◆ JOB ◆
Only the pictures are omitted; repeat all other data exactly.

◆ DATA PROVIDED ◆
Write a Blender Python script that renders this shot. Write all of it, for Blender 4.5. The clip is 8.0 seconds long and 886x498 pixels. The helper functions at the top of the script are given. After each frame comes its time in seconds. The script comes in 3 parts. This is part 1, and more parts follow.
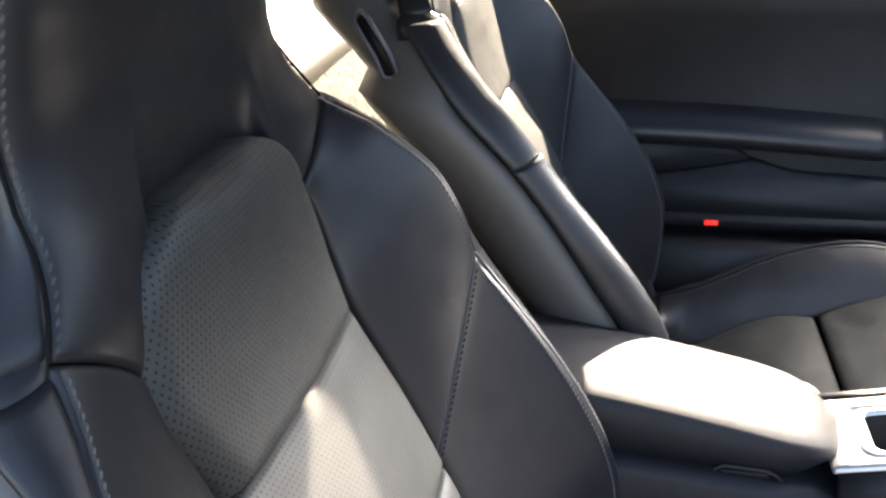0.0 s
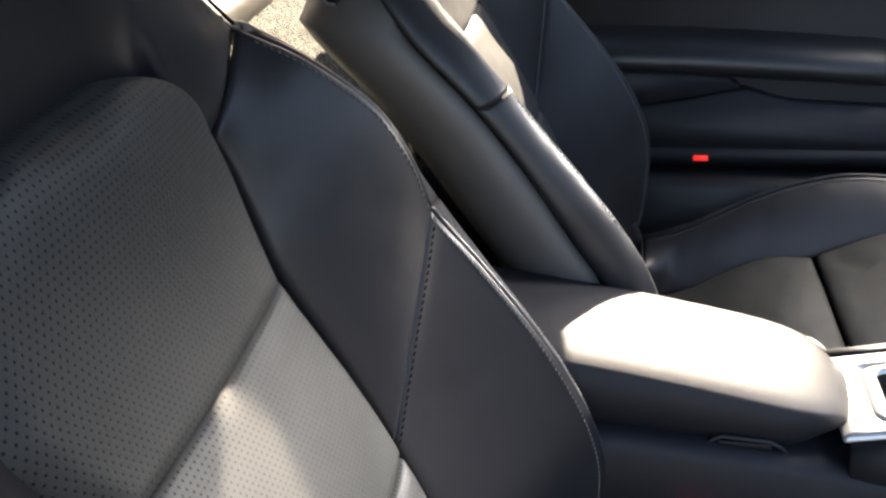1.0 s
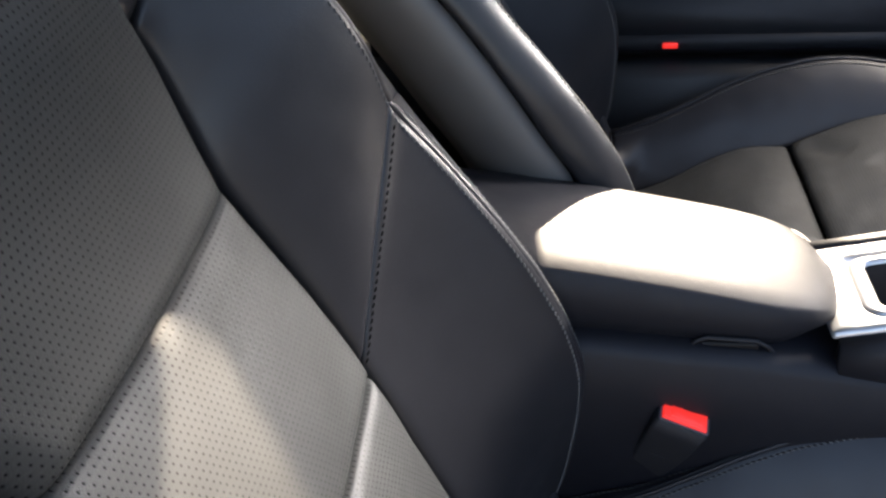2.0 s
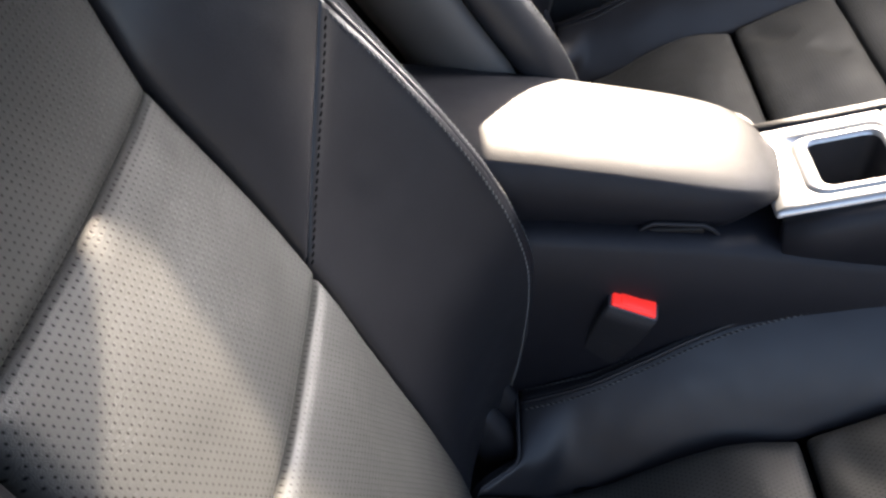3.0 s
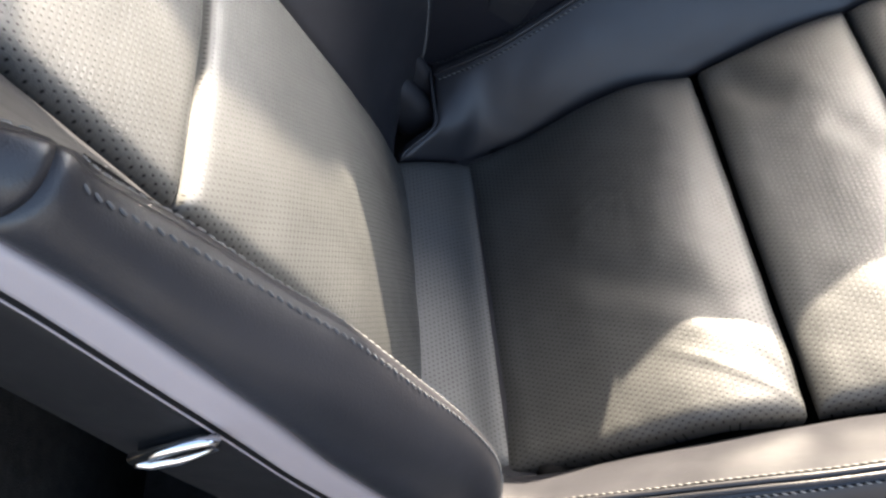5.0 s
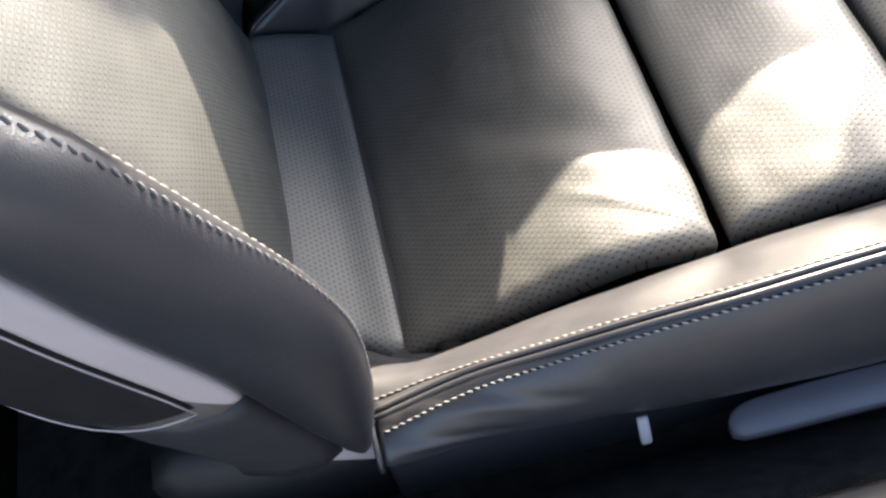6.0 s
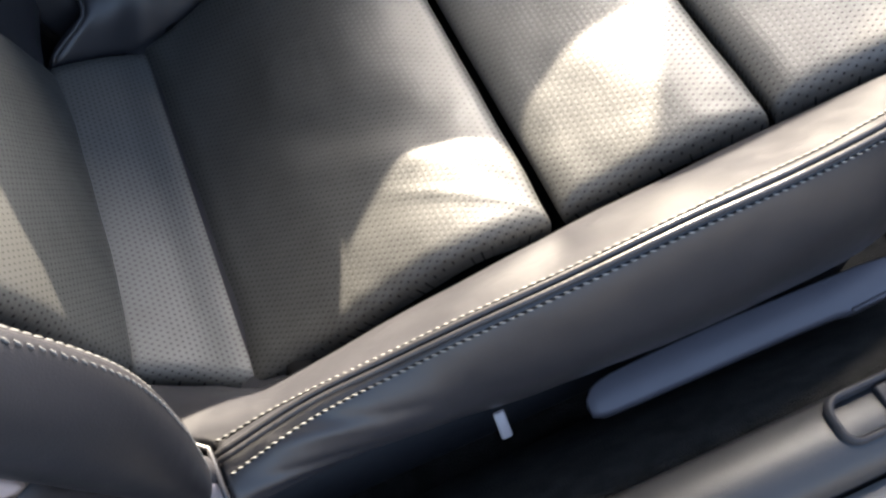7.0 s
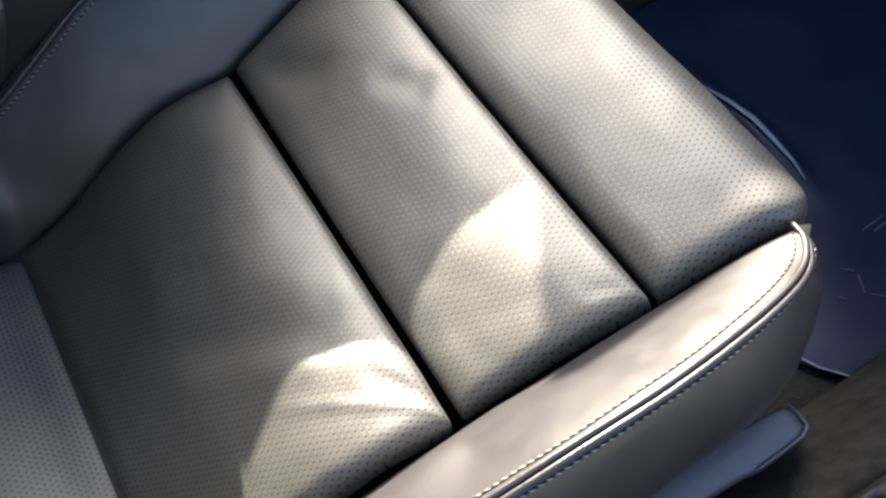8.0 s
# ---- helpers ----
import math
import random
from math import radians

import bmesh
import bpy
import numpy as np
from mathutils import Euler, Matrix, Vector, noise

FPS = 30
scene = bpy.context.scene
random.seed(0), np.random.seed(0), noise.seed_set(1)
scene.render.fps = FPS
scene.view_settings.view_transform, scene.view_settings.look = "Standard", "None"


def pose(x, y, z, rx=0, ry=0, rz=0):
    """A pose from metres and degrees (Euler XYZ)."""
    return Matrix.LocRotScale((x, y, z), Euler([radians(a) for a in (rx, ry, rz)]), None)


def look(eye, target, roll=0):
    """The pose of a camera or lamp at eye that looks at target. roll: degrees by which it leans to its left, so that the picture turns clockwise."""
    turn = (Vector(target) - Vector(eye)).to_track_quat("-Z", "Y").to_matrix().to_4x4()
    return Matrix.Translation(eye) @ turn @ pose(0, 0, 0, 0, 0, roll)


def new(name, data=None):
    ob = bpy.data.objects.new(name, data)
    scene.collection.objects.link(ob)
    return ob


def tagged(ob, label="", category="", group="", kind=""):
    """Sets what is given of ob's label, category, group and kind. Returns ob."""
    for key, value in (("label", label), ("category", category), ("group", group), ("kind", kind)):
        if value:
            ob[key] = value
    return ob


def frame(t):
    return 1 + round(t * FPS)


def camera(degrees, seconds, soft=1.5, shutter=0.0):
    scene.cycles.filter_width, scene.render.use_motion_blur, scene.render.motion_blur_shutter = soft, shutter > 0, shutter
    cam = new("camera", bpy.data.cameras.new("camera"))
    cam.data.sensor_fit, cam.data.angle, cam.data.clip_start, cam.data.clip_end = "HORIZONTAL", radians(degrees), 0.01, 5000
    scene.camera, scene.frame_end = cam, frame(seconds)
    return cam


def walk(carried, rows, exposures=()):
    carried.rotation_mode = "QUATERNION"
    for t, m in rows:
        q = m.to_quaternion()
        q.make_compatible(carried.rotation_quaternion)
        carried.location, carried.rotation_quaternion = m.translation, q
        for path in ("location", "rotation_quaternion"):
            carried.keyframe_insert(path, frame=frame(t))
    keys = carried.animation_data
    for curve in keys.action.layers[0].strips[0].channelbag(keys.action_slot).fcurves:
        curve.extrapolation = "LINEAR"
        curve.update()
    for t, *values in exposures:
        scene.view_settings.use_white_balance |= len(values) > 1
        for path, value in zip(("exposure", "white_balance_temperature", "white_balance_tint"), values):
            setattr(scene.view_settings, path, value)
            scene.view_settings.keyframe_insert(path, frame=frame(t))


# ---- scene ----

◆ COMPLETED TASK ◆
Write a Blender Python script that renders this shot. Write all of it, for Blender 4.5. The clip is 8.0 seconds long and 886x498 pixels. The helper functions at the top of the script are given. After each frame comes its time in seconds. The script comes in 3 parts. This is part 1, and more parts follow.
0.0 s
1.0 s
2.0 s
3.0 s
5.0 s
6.0 s
7.0 s
8.0 s
# ---- helpers ----
import math
import random
from math import radians

import bmesh
import bpy
import numpy as np
from mathutils import Euler, Matrix, Vector, noise

FPS = 30
scene = bpy.context.scene
random.seed(0), np.random.seed(0), noise.seed_set(1)
scene.render.fps = FPS
scene.view_settings.view_transform, scene.view_settings.look = "Standard", "None"


def pose(x, y, z, rx=0, ry=0, rz=0):
    """A pose from metres and degrees (Euler XYZ)."""
    return Matrix.LocRotScale((x, y, z), Euler([radians(a) for a in (rx, ry, rz)]), None)


def look(eye, target, roll=0):
    """The pose of a camera or lamp at eye that looks at target. roll: degrees by which it leans to its left, so that the picture turns clockwise."""
    turn = (Vector(target) - Vector(eye)).to_track_quat("-Z", "Y").to_matrix().to_4x4()
    return Matrix.Translation(eye) @ turn @ pose(0, 0, 0, 0, 0, roll)


def new(name, data=None):
    ob = bpy.data.objects.new(name, data)
    scene.collection.objects.link(ob)
    return ob


def tagged(ob, label="", category="", group="", kind=""):
    """Sets what is given of ob's label, category, group and kind. Returns ob."""
    for key, value in (("label", label), ("category", category), ("group", group), ("kind", kind)):
        if value:
            ob[key] = value
    return ob


def frame(t):
    return 1 + round(t * FPS)


def camera(degrees, seconds, soft=1.5, shutter=0.0):
    scene.cycles.filter_width, scene.render.use_motion_blur, scene.render.motion_blur_shutter = soft, shutter > 0, shutter
    cam = new("camera", bpy.data.cameras.new("camera"))
    cam.data.sensor_fit, cam.data.angle, cam.data.clip_start, cam.data.clip_end = "HORIZONTAL", radians(degrees), 0.01, 5000
    scene.camera, scene.frame_end = cam, frame(seconds)
    return cam


def walk(carried, rows, exposures=()):
    carried.rotation_mode = "QUATERNION"
    for t, m in rows:
        q = m.to_quaternion()
        q.make_compatible(carried.rotation_quaternion)
        carried.location, carried.rotation_quaternion = m.translation, q
        for path in ("location", "rotation_quaternion"):
            carried.keyframe_insert(path, frame=frame(t))
    keys = carried.animation_data
    for curve in keys.action.layers[0].strips[0].channelbag(keys.action_slot).fcurves:
        curve.extrapolation = "LINEAR"
        curve.update()
    for t, *values in exposures:
        scene.view_settings.use_white_balance |= len(values) > 1
        for path, value in zip(("exposure", "white_balance_temperature", "white_balance_tint"), values):
            setattr(scene.view_settings, path, value)
            scene.view_settings.keyframe_insert(path, frame=frame(t))


# ---- scene ----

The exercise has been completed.